TASK INSTRUCTIONS.
Tally every line of the listing where the string "with" is found, and state the total alone.
'''
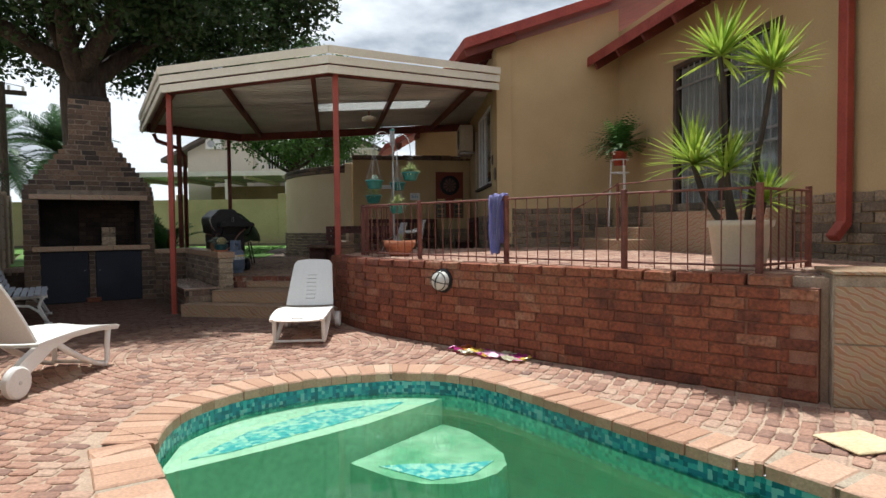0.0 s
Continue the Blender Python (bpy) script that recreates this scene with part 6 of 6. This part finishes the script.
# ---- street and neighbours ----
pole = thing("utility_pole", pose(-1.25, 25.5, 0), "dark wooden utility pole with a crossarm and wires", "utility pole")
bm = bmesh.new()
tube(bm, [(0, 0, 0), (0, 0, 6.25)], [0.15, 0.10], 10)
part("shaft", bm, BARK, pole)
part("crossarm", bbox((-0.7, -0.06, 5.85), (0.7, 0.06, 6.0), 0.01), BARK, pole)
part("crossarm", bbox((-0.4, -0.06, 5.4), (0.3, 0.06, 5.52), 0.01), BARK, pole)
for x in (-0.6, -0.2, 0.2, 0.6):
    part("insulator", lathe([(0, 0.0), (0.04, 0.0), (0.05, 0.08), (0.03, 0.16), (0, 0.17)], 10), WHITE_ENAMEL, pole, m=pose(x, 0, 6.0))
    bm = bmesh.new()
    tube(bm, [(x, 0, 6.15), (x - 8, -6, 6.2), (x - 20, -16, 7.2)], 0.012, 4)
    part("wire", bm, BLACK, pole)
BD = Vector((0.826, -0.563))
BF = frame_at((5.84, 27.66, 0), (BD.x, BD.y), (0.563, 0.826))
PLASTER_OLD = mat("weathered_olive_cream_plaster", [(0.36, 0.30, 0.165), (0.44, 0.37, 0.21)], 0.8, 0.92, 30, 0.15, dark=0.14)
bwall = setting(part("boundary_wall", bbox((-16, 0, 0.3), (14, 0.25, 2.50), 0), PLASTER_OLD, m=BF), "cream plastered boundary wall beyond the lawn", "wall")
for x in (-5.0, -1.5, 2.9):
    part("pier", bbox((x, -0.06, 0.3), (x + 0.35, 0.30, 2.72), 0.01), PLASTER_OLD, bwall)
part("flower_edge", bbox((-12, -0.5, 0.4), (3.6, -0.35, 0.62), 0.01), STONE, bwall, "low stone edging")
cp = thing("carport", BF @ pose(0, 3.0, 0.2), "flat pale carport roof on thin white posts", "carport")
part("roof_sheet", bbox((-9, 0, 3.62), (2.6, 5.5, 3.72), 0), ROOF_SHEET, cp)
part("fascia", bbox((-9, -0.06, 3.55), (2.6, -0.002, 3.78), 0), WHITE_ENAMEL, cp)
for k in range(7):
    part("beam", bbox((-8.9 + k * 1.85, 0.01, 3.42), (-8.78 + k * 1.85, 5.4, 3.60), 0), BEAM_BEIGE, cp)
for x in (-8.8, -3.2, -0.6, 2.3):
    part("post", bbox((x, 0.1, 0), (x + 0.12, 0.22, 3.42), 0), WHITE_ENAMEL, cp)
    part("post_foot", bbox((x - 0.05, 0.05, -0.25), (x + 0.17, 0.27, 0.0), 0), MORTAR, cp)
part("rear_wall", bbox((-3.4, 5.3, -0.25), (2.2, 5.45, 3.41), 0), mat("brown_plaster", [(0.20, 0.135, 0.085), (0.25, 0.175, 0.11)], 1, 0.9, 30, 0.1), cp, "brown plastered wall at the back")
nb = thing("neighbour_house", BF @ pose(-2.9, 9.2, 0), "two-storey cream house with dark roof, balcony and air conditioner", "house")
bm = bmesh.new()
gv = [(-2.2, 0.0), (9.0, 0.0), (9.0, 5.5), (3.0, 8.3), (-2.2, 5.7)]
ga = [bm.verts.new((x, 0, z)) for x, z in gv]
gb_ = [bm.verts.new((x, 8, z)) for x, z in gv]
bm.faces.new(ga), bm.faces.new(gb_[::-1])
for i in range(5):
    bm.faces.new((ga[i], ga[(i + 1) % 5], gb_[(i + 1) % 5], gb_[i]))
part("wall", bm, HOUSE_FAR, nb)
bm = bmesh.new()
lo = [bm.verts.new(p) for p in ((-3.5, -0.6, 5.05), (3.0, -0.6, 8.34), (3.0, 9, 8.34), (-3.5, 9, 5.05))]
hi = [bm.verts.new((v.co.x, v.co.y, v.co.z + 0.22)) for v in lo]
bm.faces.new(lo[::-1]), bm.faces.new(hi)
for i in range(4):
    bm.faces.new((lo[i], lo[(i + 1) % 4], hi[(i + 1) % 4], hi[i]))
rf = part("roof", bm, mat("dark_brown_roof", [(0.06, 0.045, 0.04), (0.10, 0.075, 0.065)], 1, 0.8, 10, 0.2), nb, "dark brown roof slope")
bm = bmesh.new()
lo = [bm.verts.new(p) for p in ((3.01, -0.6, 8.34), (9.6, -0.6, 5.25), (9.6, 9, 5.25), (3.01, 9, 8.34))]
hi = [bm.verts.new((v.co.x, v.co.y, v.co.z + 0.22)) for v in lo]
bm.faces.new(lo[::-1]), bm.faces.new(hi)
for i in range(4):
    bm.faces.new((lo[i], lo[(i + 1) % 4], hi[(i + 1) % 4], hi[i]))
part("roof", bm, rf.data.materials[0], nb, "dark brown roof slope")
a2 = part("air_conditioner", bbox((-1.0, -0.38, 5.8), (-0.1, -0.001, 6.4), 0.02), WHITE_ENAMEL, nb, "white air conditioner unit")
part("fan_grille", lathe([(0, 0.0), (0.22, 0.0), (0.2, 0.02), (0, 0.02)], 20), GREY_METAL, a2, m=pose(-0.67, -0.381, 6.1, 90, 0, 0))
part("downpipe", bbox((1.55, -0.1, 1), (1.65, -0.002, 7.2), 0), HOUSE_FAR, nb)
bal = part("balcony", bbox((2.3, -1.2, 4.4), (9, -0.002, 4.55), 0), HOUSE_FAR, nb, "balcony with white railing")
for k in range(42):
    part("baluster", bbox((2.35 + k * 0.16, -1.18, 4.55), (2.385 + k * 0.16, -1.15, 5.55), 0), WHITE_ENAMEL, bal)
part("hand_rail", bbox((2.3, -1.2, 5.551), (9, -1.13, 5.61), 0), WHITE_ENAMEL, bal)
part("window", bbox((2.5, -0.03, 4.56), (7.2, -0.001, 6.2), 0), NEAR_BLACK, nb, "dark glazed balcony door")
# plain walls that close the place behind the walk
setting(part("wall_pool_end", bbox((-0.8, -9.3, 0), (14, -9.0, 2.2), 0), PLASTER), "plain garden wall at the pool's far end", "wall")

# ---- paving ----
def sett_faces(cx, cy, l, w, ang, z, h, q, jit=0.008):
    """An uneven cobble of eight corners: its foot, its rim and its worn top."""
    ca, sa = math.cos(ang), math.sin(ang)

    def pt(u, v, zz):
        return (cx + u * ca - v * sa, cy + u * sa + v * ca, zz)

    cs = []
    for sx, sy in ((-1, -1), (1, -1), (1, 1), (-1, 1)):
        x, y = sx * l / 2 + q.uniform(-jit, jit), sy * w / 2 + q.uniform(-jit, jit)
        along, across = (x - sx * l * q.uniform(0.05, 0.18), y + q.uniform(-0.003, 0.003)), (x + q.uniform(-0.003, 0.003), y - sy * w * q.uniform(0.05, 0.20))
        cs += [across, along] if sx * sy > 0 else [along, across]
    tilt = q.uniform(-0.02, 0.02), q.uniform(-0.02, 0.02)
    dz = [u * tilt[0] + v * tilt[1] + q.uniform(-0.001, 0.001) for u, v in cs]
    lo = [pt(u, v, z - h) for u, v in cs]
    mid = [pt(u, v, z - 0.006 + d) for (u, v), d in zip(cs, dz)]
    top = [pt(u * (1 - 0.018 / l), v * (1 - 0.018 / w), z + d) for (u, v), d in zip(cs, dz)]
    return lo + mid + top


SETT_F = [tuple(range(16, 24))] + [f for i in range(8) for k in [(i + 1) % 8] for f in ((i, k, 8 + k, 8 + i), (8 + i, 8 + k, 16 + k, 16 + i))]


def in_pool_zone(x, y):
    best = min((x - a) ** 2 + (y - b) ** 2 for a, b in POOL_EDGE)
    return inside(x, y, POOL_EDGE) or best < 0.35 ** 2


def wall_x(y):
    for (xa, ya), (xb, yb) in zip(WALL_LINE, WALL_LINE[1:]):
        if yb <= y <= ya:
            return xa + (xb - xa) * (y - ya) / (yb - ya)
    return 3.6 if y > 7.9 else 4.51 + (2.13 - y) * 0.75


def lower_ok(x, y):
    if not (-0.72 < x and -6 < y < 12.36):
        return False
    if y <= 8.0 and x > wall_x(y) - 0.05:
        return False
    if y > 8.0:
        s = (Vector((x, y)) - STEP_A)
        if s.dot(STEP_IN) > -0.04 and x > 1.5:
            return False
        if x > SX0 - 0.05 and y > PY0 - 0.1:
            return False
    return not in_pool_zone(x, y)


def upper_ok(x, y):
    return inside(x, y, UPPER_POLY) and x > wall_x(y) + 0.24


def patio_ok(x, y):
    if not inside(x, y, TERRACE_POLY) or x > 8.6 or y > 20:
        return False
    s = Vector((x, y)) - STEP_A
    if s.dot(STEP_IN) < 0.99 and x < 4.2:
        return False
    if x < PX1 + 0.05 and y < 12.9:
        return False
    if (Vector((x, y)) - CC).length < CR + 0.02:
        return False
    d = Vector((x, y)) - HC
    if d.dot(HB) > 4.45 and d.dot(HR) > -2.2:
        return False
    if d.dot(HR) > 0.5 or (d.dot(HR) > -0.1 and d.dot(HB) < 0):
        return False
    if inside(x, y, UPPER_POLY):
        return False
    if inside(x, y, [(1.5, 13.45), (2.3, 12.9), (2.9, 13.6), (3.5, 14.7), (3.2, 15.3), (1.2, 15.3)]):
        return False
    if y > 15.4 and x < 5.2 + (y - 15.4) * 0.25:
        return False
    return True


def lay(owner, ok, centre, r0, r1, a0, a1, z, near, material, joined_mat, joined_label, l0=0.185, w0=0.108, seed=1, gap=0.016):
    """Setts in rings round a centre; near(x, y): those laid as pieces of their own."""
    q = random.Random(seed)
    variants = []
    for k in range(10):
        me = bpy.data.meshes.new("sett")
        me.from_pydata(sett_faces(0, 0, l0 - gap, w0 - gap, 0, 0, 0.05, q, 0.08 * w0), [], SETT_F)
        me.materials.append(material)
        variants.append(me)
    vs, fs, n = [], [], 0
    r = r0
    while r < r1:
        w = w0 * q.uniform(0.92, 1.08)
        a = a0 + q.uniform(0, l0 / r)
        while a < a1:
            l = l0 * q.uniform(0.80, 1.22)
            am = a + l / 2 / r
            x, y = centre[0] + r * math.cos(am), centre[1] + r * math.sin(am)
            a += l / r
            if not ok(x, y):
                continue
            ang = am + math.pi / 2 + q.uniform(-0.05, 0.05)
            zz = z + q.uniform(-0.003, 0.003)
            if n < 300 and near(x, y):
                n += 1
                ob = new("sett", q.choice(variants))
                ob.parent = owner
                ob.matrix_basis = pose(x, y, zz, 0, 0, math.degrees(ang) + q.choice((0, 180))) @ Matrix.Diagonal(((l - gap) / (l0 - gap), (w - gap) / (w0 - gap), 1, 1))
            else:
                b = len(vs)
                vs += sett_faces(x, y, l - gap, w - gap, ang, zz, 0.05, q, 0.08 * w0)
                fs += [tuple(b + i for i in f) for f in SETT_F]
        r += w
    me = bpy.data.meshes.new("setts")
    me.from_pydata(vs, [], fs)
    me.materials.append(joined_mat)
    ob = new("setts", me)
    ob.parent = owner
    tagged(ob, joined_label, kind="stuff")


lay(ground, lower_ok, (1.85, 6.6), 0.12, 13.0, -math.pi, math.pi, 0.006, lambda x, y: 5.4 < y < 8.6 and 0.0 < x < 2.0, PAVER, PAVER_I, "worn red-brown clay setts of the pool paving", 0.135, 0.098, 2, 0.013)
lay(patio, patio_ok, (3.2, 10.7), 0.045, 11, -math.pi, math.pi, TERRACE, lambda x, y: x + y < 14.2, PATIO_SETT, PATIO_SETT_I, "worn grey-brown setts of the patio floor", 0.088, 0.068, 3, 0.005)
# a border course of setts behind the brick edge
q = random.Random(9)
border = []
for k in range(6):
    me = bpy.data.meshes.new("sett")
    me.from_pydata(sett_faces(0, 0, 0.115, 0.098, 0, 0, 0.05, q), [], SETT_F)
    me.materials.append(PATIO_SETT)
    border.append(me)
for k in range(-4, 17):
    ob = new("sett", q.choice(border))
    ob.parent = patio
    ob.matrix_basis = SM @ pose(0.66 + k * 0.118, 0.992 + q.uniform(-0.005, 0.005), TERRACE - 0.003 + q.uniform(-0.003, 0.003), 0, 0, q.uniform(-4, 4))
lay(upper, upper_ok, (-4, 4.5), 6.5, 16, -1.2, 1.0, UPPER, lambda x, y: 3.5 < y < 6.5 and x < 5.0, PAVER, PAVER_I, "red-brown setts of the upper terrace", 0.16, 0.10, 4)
'''
RESPONSE TO THIS TASK.
4